> [Data rows]:

┌──

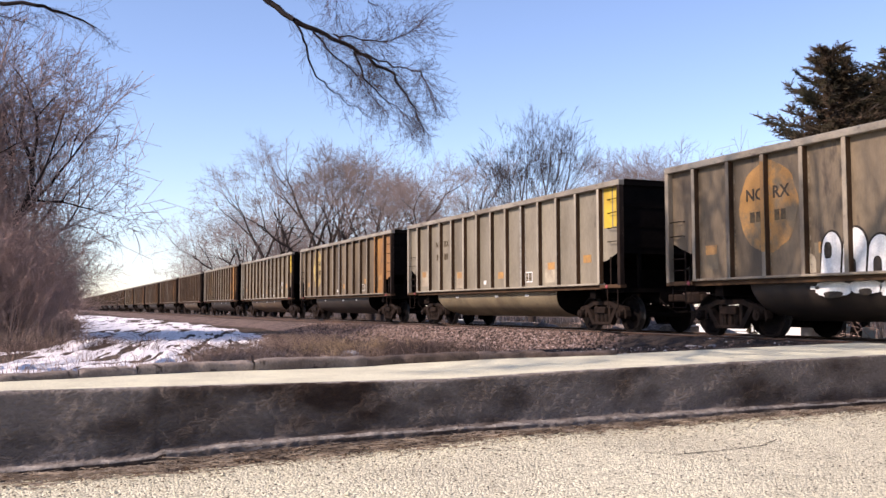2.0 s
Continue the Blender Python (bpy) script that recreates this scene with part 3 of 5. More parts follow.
def tub_mesh(bm):
    """Rounded lower tub between the trucks, its ends sloping in."""
    half = [(1.32, 1.16), (1.32, 1.0), (1.30, 0.89), (1.245, 0.77), (1.15, 0.65), (1.0, 0.545), (0.8, 0.455), (0.55, 0.385), (0.3, 0.345)]
    ring = [(-x, z) for x, z in half] + [(x, z) for x, z in half[::-1]]
    lim = lambda z: 4.45 + (z - 0.345) / 0.815 * 0.3
    a = [bm.verts.new((x, -lim(z) + 0.95, z)) for x, z in ring]
    b = [bm.verts.new((x, lim(z), z)) for x, z in ring]
    for i in range(len(ring) - 1):
        bm.faces.new((a[i], a[i + 1], b[i + 1], b[i]))
    # end caps on rims of their own, so that the side shades evenly
    bm.faces.new([bm.verts.new(v.co) for v in a[::-1]])
    bm.faces.new([bm.verts.new(v.co) for v in b])
    return bm


SEAMS = dict(my=(0.0, -2.04), rr=(2.04,), oo=(0.0,), ob=(0.0,), yy=(0.0,), ly=(-2.04,), lr=(), gy=(), by=(), rw=(1.02,))
SEAMS["or"] = SEAMS["og"] = (0.0,)


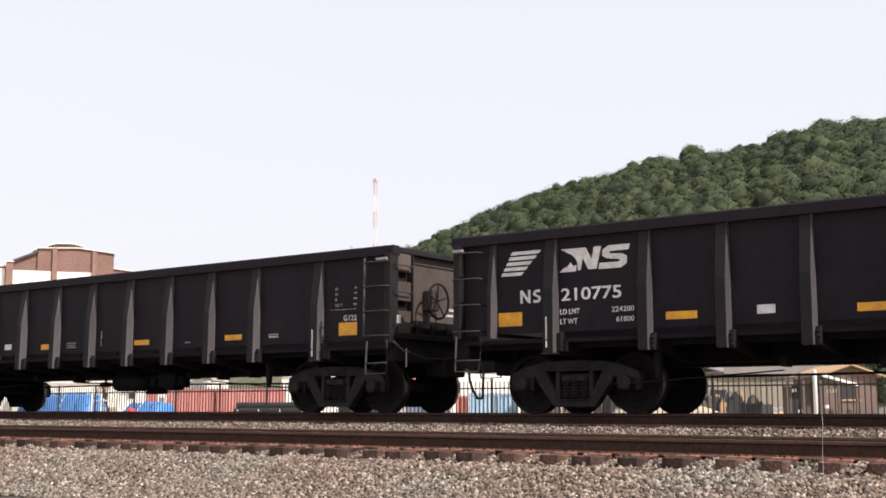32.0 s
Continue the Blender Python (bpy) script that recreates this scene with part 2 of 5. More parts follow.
# ---------------------------------------------------------------- mesh helpers
class Shape:
    """Collects vertices and faces of one part."""

    def __init__(self):
        self.v, self.f = [], []

    def add(self, verts, faces):
        k = len(self.v)
        self.v += [tuple(p) for p in verts]
        self.f += [tuple(i + k for i in f) for f in faces]
        return self

    def box(self, x0, x1, y0, y1, z0, z1):
        return self.add([(x0, y0, z0), (x1, y0, z0), (x1, y1, z0), (x0, y1, z0), (x0, y0, z1), (x1, y0, z1), (x1, y1, z1), (x0, y1, z1)],
                        [(0, 3, 2, 1), (4, 5, 6, 7), (0, 1, 5, 4), (1, 2, 6, 5), (2, 3, 7, 6), (3, 0, 4, 7)])

    def prism(self, outline, lo, hi, axis="y"):
        """Extrudes a flat outline: (x, z) pairs along y, (y, z) along x, (x, y) along z."""
        n = len(outline)
        put = {"y": lambda a, b, c: (a, c, b), "x": lambda a, b, c: (c, a, b), "z": lambda a, b, c: (a, b, c)}[axis]
        verts = [put(a, b, lo) for a, b in outline] + [put(a, b, hi) for a, b in outline]
        return self.add(verts, [tuple(range(n)), tuple(range(2 * n - 1, n - 1, -1))] + [(i, i + n, (i + 1) % n + n, (i + 1) % n) for i in range(n)])

    def tube(self, path, r, n=8):
        pts = [Vector(p) for p in path]
        rings = []
        for i, p in enumerate(pts):
            d = (pts[min(i + 1, len(pts) - 1)] - pts[max(i - 1, 0)]).normalized()
            side = d.cross(Vector((0, 0, 1)) if abs(d.z) < 0.9 else Vector((1, 0, 0))).normalized()
            up = side.cross(d)
            rings.append([p + r * (math.cos(2 * math.pi * k / n) * side + math.sin(2 * math.pi * k / n) * up) for k in range(n)])
        faces = [tuple(range(n - 1, -1, -1)), tuple((len(pts) - 1) * n + k for k in range(n))]
        for i in range(len(pts) - 1):
            faces += [(i * n + k, i * n + (k + 1) % n, (i + 1) * n + (k + 1) % n, (i + 1) * n + k) for k in range(n)]
        return self.add([p for ring in rings for p in ring], faces)

    def lathe(self, profile, n=32, axis="y", caps=True):
        """Turns (radius, along) pairs about an axis."""
        verts = []
        for r, a in profile:
            for k in range(n):
                c, s = r * math.cos(2 * math.pi * k / n), r * math.sin(2 * math.pi * k / n)
                verts.append({"y": (c, a, s), "x": (a, c, s), "z": (c, s, a)}[axis])
        m = len(profile)
        faces = [(i * n + k, i * n + (k + 1) % n, (i + 1) * n + (k + 1) % n, (i + 1) * n + k) for i in range(m - 1) for k in range(n)]
        if caps:
            faces += [tuple(range(n - 1, -1, -1)), tuple((m - 1) * n + k for k in range(n))]
        return self.add(verts, faces)

    def torus(self, centre, axis, big, small, n=28, k=6):
        c, a = Vector(centre), Vector(axis).normalized()
        u = a.orthogonal().normalized()
        w = a.cross(u)
        ring = [c + big * (math.cos(2 * math.pi * i / n) * u + math.sin(2 * math.pi * i / n) * w) for i in range(n)]
        verts = []
        for i, p in enumerate(ring):
            o = (p - c).normalized()
            verts += [p + small * (math.cos(2 * math.pi * j / k) * o + math.sin(2 * math.pi * j / k) * a) for j in range(k)]
        return self.add(verts, [(i * k + j, ((i + 1) % n) * k + j, ((i + 1) % n) * k + (j + 1) % k, i * k + (j + 1) % k) for i in range(n) for j in range(k)])

    def mesh(self, name, material, bevel=0.0, smooth=False):
        me = bpy.data.meshes.new(name)
        me.from_pydata(self.v, [], self.f)
        bm = bmesh.new()
        bm.from_mesh(me)
        bmesh.ops.recalc_face_normals(bm, faces=bm.faces)
        if bevel:
            sharp = [e for e in bm.edges if e.is_manifold and e.calc_face_angle(0) > 0.6]
            bmesh.ops.bevel(bm, geom=sharp, offset=bevel, segments=1, affect="EDGES", clamp_overlap=True)
        bm.to_mesh(me)
        bm.free()
        if smooth:
            me.shade_smooth()
        me.materials.append(M[material])
        return me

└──

> [Task to complete]:
Exactly as written, quote the lines from the one that has "2 of 5. More parts follow." down to the one that has "self.v, self.f = [], []", and include both.

> [Completed task]:
Continue the Blender Python (bpy) script that recreates this scene with part 2 of 5. More parts follow.
# ---------------------------------------------------------------- mesh helpers
class Shape:
    """Collects vertices and faces of one part."""

    def __init__(self):
        self.v, self.f = [], []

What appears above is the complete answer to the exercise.